Speaker
Description
Hoses for applications in the automotive industry are mainly made of fiber-reinforced rubber, with reinforcements ranging from nylon to steel. The properties of this reinforcement layer largely determine the deformation behaviour under internal pressure loading. For optimal space utilization and to meet certain design requirements, hoses are rarely straight but are often curved. These curved sections can be regarded as parts of a torus. This work investigates the role of fiber orientation in the analysis and simulation of helically reinforced, pressurized tori. Therefore, the concept of the neutral wrapping angle of a straight hose is analytically extended to a torus. This specific angle establishes an iso-sinusoidal load condition by balancing axial and circumferential stresses. It varies for a torus along the cross-section due to fluctuating circumferential stresses.

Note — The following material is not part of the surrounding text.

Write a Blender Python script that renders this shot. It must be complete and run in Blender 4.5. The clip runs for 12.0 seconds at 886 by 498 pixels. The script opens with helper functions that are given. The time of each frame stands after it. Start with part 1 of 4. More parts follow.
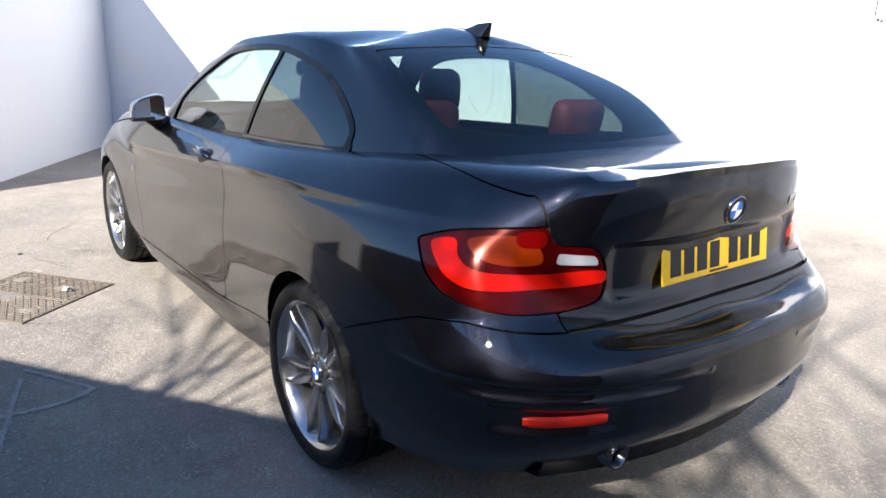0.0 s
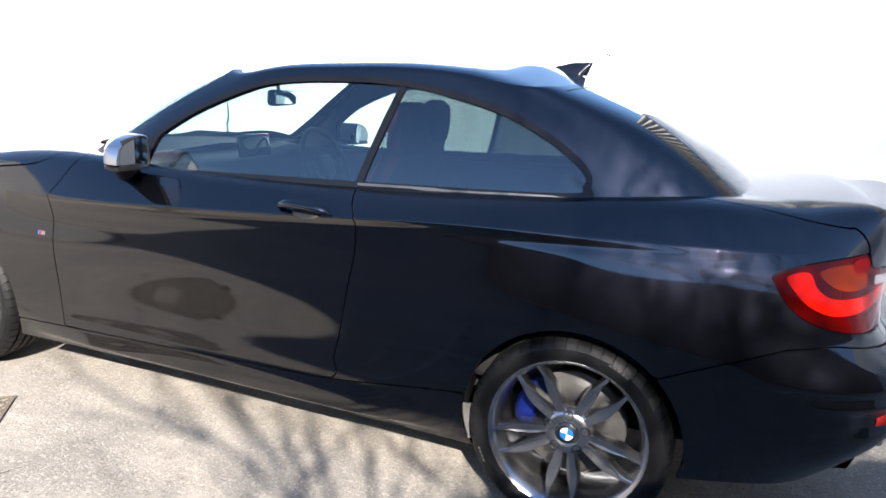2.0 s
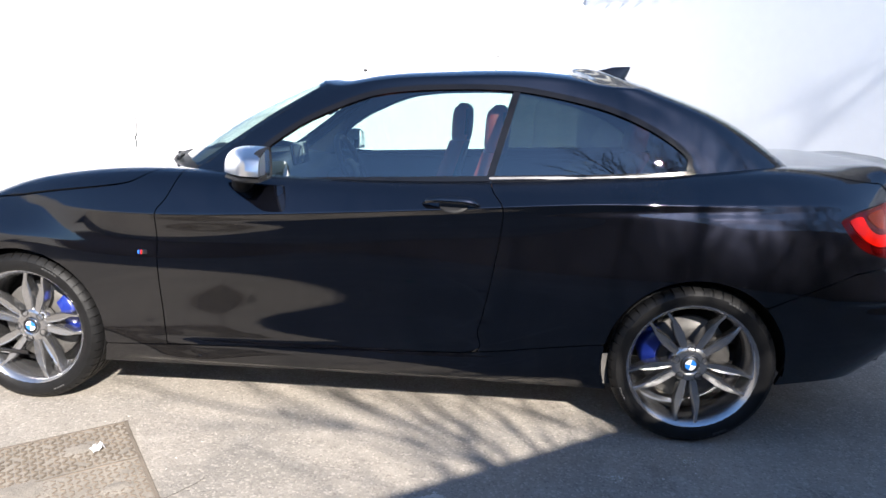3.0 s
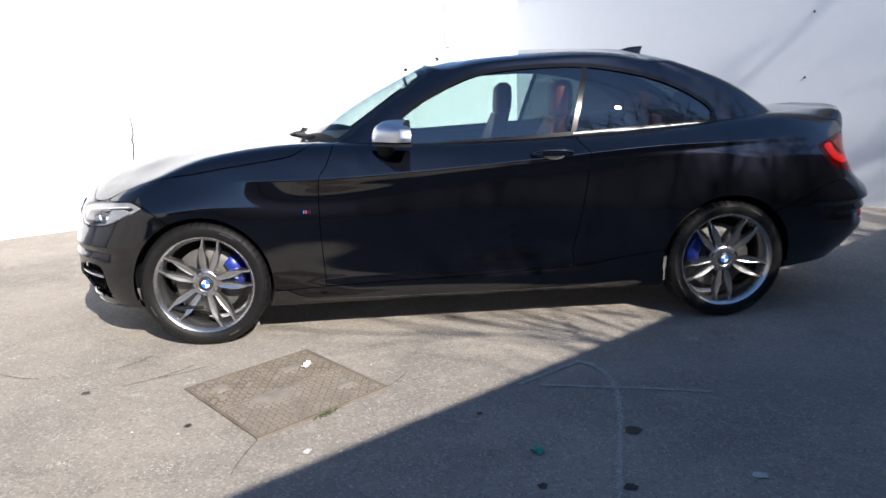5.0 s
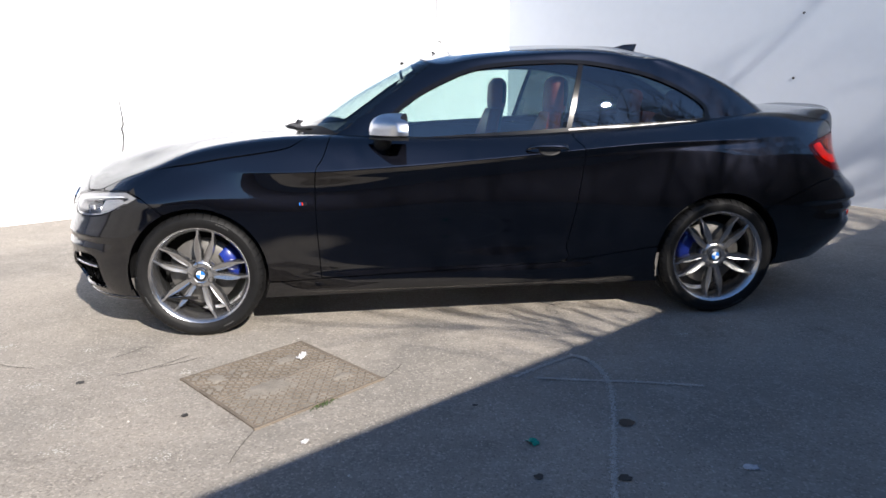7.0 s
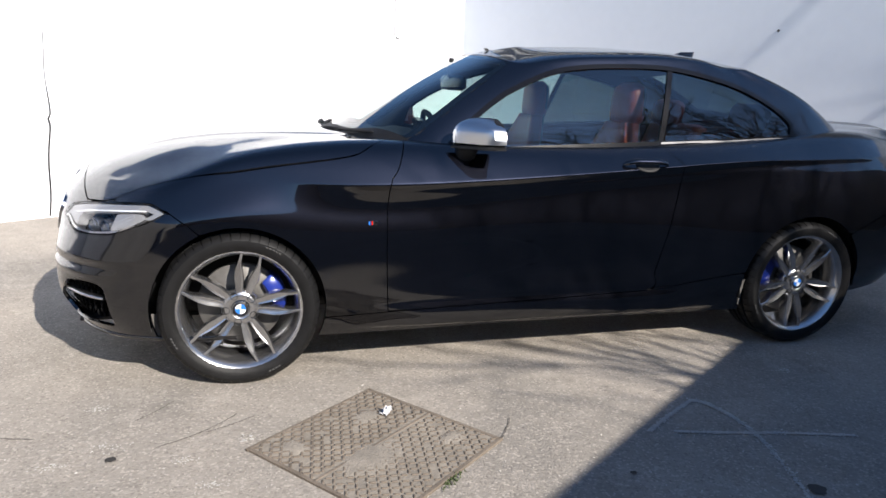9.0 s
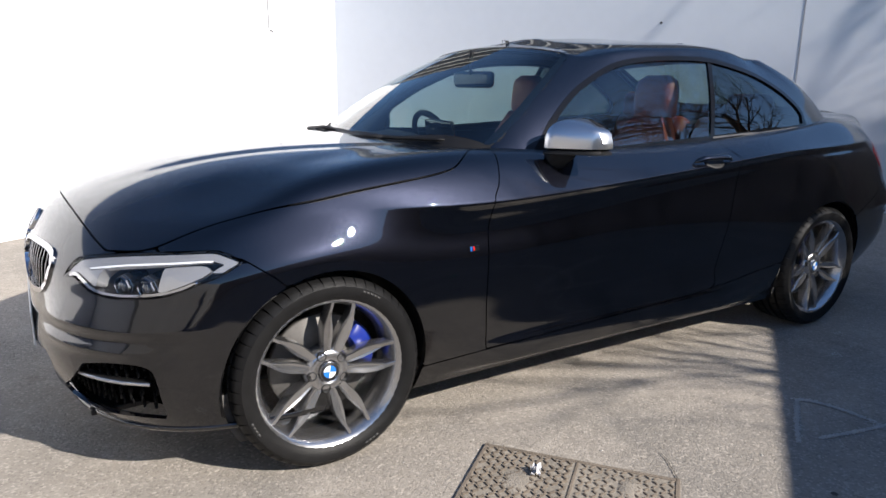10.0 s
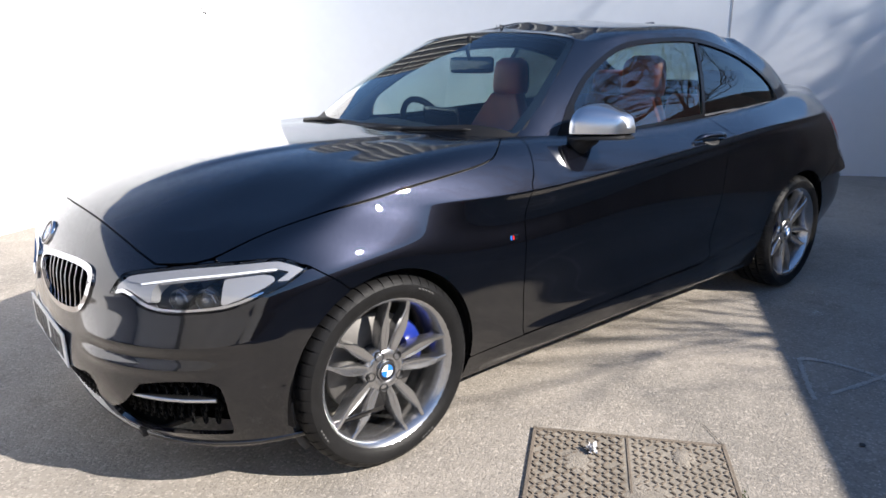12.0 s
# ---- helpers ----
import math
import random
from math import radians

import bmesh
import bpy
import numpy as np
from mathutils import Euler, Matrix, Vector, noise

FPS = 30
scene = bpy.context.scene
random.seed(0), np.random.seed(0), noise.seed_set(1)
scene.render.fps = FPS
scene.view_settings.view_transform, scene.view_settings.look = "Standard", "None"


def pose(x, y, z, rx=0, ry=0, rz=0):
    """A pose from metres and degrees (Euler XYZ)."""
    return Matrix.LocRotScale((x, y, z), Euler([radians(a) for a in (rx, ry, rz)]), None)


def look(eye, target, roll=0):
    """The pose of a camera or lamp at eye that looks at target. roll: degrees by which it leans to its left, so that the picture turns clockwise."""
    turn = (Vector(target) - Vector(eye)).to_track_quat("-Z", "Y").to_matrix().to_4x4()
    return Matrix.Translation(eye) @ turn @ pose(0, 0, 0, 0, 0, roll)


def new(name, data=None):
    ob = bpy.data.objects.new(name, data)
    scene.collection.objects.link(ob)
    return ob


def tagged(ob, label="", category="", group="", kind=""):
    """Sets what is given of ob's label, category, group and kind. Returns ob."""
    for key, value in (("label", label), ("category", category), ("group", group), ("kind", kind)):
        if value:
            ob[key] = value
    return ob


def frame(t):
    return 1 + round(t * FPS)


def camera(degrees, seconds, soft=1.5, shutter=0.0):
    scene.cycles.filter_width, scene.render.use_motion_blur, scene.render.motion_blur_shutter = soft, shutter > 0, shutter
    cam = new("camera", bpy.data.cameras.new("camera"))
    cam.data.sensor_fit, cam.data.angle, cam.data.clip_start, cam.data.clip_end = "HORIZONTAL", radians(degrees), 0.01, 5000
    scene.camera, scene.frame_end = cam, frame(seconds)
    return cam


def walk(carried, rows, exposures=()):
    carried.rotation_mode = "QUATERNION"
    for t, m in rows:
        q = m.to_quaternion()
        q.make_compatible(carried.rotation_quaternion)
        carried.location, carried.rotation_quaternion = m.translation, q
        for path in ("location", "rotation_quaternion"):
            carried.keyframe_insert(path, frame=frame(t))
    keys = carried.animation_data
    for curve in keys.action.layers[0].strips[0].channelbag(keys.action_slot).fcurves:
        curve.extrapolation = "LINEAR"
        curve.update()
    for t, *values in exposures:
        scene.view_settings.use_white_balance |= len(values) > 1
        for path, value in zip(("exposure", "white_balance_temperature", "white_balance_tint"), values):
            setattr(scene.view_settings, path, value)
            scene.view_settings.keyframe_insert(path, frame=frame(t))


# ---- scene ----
cam = camera(66.1, 12.0)
PATH = [
    (0, (3.189, -1.746, 1.324), (1.663, -0.569, 0.779), 2.3),
    (0.5, (3.116, -1.752, 1.318), (1.616, -0.549, 0.760), 2.5),
    (1, (2.730, -2.010, 1.302), (1.425, -0.615, 0.762), 4.7),
    (1.5, (2.205, -2.352, 1.285), (1.160, -0.735, 0.774), 4.6),
    (2, (1.637, -2.756, 1.325), (0.949, -0.944, 0.866), 3.4),
    (2.5, (1.080, -3.051, 1.294), (0.649, -1.146, 0.851), -0.1),
    (2.7, (0.895, -3.174, 1.302), (0.564, -1.242, 0.855), 0.6),
    (4.3, (-0.338, -4.026, 1.224), (-0.097, -2.083, 0.817), -0.7),
    (4.5, (-0.364, -4.102, 1.223), (-0.157, -2.158, 0.8), -1.3),
    (5, (-0.408, -4.189, 1.227), (-0.258, -2.247, 0.773), -1.8),
    (5.5, (-0.429, -4.208, 1.23), (-0.262, -2.27, 0.767), -1.7),
    (6, (-0.443, -4.213, 1.234), (-0.265, -2.276, 0.767), -1.4),
    (6.5, (-0.449, -4.212, 1.232), (-0.266, -2.276, 0.763), -1.0),
    (8.3, (-0.629, -4.049, 1.22), (-0.326, -2.131, 0.743), 1.4),
    (8.5, (-0.814, -3.923, 1.224), (-0.449, -2.016, 0.741), 1.8),
    (9, (-1.261, -3.542, 1.217), (-0.743, -1.667, 0.752), 1.9),
    (9.5, (-1.731, -3.089, 1.224), (-0.972, -1.295, 0.769), 2.1),
    (10, (-2.104, -2.719, 1.212), (-1.08, -1.067, 0.742), 0.6),
    (10.5, (-2.383, -2.529, 1.257), (-1.201, -1.0, 0.74), 0.5),
    (11, (-2.442, -2.47, 1.268), (-1.21, -0.986, 0.739), 0.3),
    (11.5, (-2.445, -2.465, 1.268), (-1.221, -0.977, 0.732), -0.5),
    (12, (-2.443, -2.465, 1.268), (-1.231, -0.967, 0.728), -0.9),
]
EXPOSURES = [(0.0, 1.49), (1.0, 1.73), (1.5, 1.80), (2.5, 1.76), (4.3, 1.06), (5.5, 1.00), (8.5, 0.96), (9.0, 0.93), (9.5, 0.79), (10.0, 0.85), (11.0, 1.11), (12.0, 1.20)]
walk(cam, [(t, look(eye, target, roll)) for t, eye, target, roll in PATH], EXPOSURES)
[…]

Additionally, because of the curvature of the torus, the geometrical wrapping angle is not constant. Bending a reinforced straight hose or winding fibers onto a toroidal part inherently creates varying geometrical wrapping angles, which follow a similar pattern to the neutral wrapping angles but differ quantitatively. Using the finite element method and suitable modeling approaches, we analyze this difference as well as the interplay between fiber orientation and curvature effects on toroidal deformations. Specifically, we examine how deviations from the neutral wrapping angle superpose with the Bourdon effect. These interactions underscore the need for precise modeling of varying wrapping angles, especially in highly curved toroidal geometries. Finally, the potential of toroidal geodesics for optimal reinforcement paths is explored, as they wind around the torus in a spiral manner.